Librairie La Madeleine (Lyon)

La nature – forêts obscures, plaines esseulées et montagnes arrogantes – est parfois trop grande pour les hommes isolés qui y vivent. Sa puissance inquiétante et feutrée aura tôt fait de les rendre féroces.

Alexandre Lenot inscrit l’action de son premier roman au fin fond du Cantal, où la nature, malgré la présence des hommes et de leurs routes qui tranchent et organisent, a su se garder quelques coins insoumis, presque à l’abri des regards et des lois. S’il s’inscrit dans le genre désormais bien connu du roman noir rural, Écorces vives se distingue néanmoins par une plume d’une singularité enivrante. La narration, très originale, fait l’économie des dialogues. Tout se passe en sourdine. Tout est décrypté avec application, doigté et discrétion.

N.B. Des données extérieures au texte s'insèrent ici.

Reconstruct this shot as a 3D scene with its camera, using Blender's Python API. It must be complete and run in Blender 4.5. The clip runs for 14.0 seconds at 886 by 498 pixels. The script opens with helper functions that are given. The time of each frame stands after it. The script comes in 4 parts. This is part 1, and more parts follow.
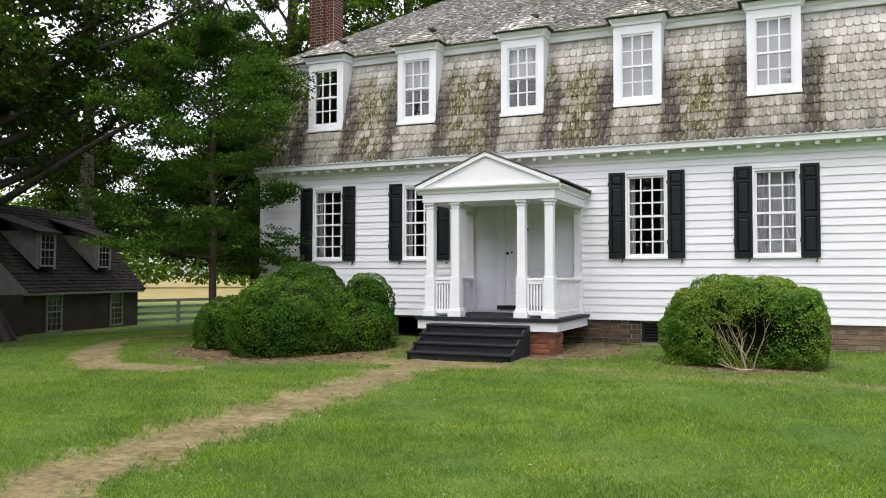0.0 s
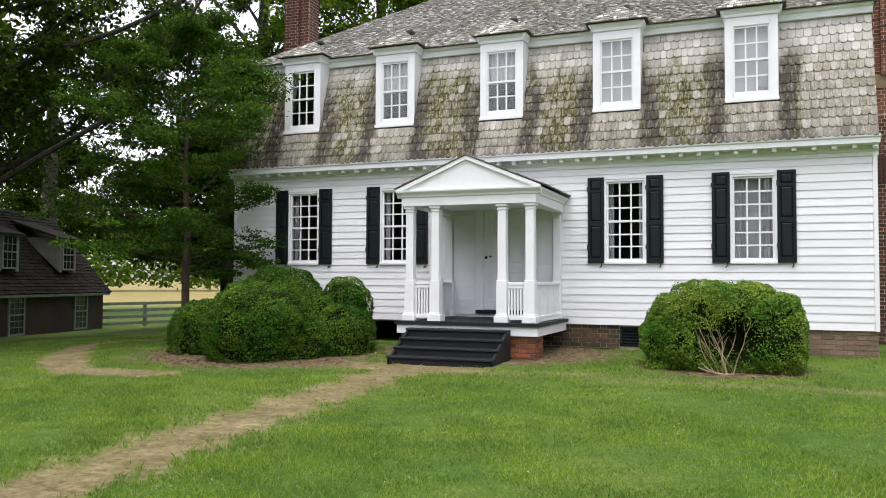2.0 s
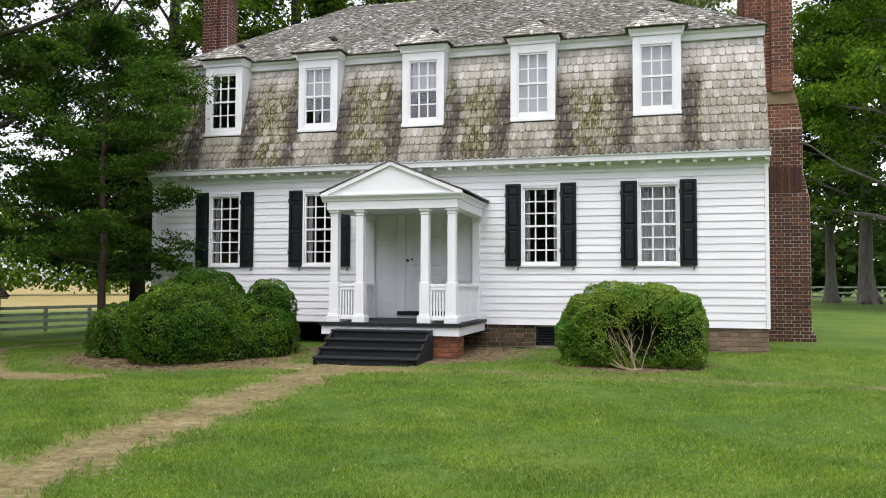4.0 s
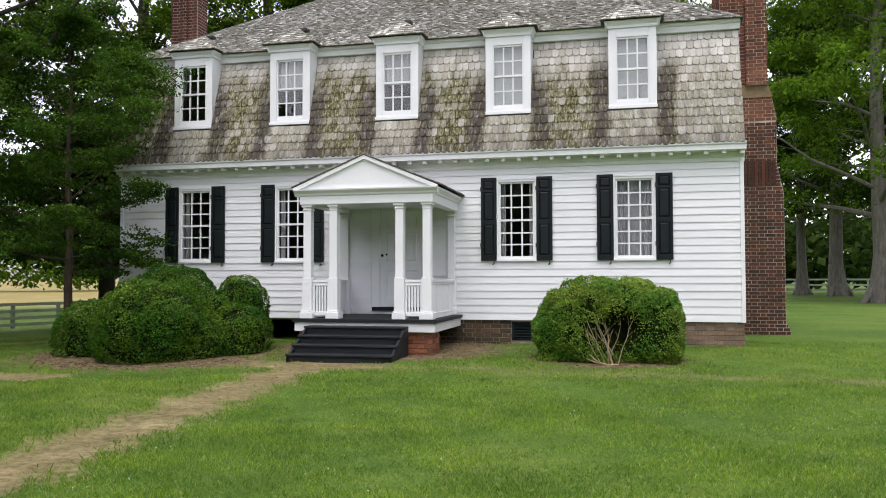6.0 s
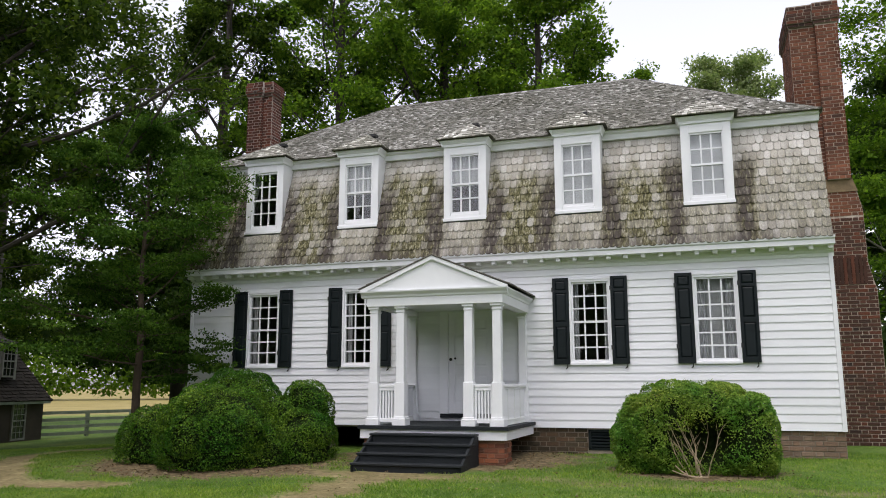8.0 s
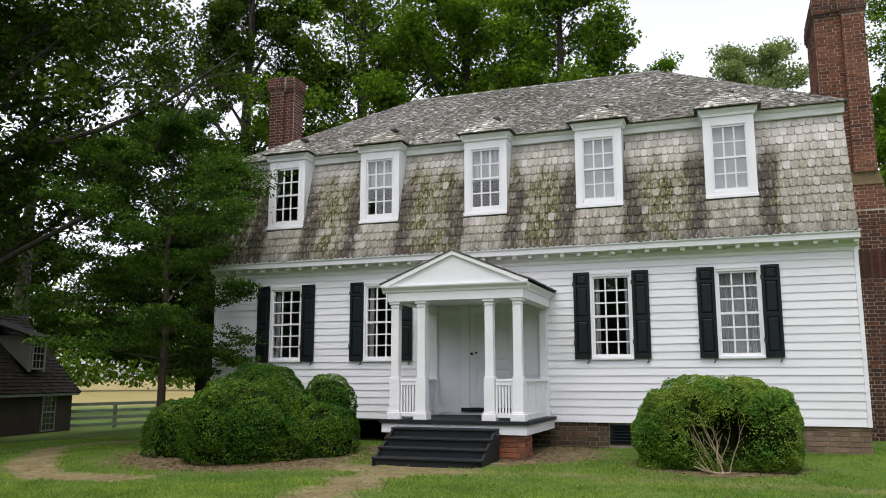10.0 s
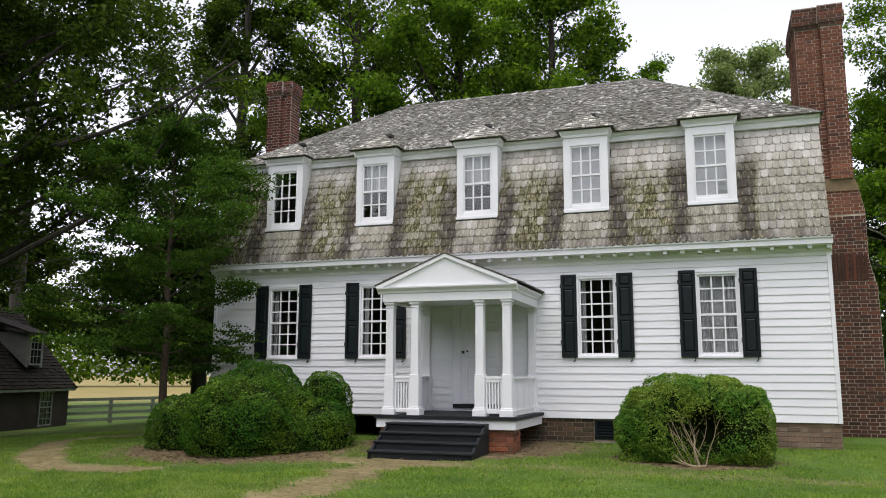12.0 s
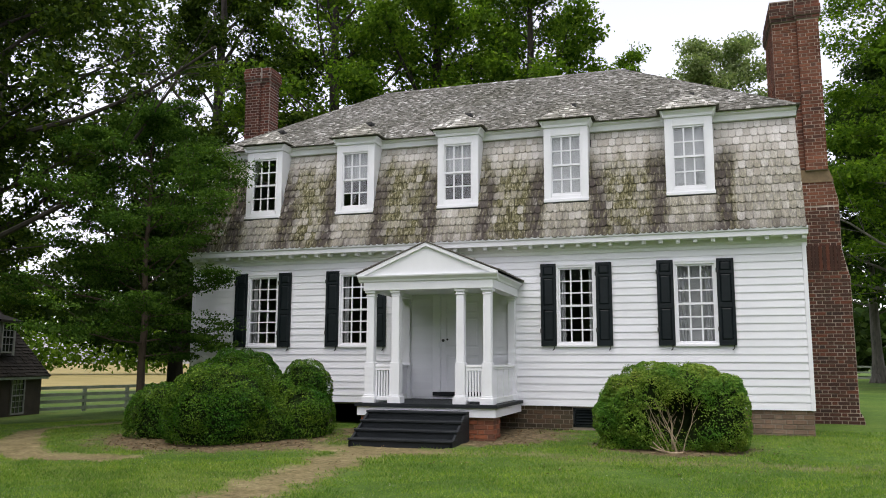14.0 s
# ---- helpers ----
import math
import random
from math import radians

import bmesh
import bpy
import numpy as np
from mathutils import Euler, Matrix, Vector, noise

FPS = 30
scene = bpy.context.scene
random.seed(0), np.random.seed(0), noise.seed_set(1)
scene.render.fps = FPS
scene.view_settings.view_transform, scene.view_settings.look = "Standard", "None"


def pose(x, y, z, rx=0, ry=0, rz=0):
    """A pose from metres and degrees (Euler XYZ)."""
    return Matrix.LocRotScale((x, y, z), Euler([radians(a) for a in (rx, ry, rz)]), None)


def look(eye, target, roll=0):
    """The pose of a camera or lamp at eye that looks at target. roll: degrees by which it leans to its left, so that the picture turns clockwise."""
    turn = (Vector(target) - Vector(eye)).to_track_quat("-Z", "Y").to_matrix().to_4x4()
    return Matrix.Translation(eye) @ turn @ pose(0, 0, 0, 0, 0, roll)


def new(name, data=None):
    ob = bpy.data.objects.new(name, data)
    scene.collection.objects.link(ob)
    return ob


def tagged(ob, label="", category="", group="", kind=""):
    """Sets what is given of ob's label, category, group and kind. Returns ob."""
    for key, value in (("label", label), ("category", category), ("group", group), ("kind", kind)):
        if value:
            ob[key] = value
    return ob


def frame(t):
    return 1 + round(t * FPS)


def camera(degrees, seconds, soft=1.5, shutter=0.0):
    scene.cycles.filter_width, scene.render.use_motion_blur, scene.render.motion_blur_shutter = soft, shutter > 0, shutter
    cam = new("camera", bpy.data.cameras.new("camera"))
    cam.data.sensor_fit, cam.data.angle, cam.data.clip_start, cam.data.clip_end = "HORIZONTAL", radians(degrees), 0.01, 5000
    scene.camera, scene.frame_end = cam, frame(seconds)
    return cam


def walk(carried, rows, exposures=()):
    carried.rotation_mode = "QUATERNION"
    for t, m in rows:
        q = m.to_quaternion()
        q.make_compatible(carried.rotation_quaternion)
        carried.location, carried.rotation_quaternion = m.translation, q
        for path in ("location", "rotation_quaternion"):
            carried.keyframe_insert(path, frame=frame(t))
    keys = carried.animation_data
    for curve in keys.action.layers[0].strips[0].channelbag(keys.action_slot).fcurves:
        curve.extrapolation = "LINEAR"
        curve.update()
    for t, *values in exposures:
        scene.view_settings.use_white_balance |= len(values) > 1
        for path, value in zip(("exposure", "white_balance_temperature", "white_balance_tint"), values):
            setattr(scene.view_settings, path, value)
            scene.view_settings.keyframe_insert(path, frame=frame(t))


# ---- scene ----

Il y a Laurentin, le commissaire taciturne et profondément bon ; Lison, jeune veuve inconsolable ; et surtout Louise et Eli. Louise a fui sa famille et travaille dans une ferme, parce que travailler la terre, s’user physiquement, permet de vider sa colère. Eli est venu de loin pour incendier la maison qu’il s’imaginait habiter un jour avec femme et enfants. Il erre comme un vagabond, seul dans la forêt. Et puis, il y a les autres, les habitants d’ici. Isolés, revêches et brutaux vis-à-vis de tous ceux qui ne sont pas des leurs. Alexandre Lenot propose une fable sur le vide social rural et un mouvement de haine déclenché par la méfiance et l’isolement : la cohésion d’un village se traduit par la violence exercée sur un bouc émissaire, jusqu’au désir de mise à mort. Le roman est court mais d’une densité rare. Il chante une tragédie des hommes, comme une rumeur grandissante qu’on sent proche d’éclater et de se déchaîner, une histoire de violence et de haine en sursis au sein d’un théâtre de nature où règne un silence de mort, conjugué au regard mauvais des hommes qui se toisent. La plume est virtuose, littéraire et profondément poétique. C’est beau et effrayant, épique et superbe. Un vrai bijou de roman noir.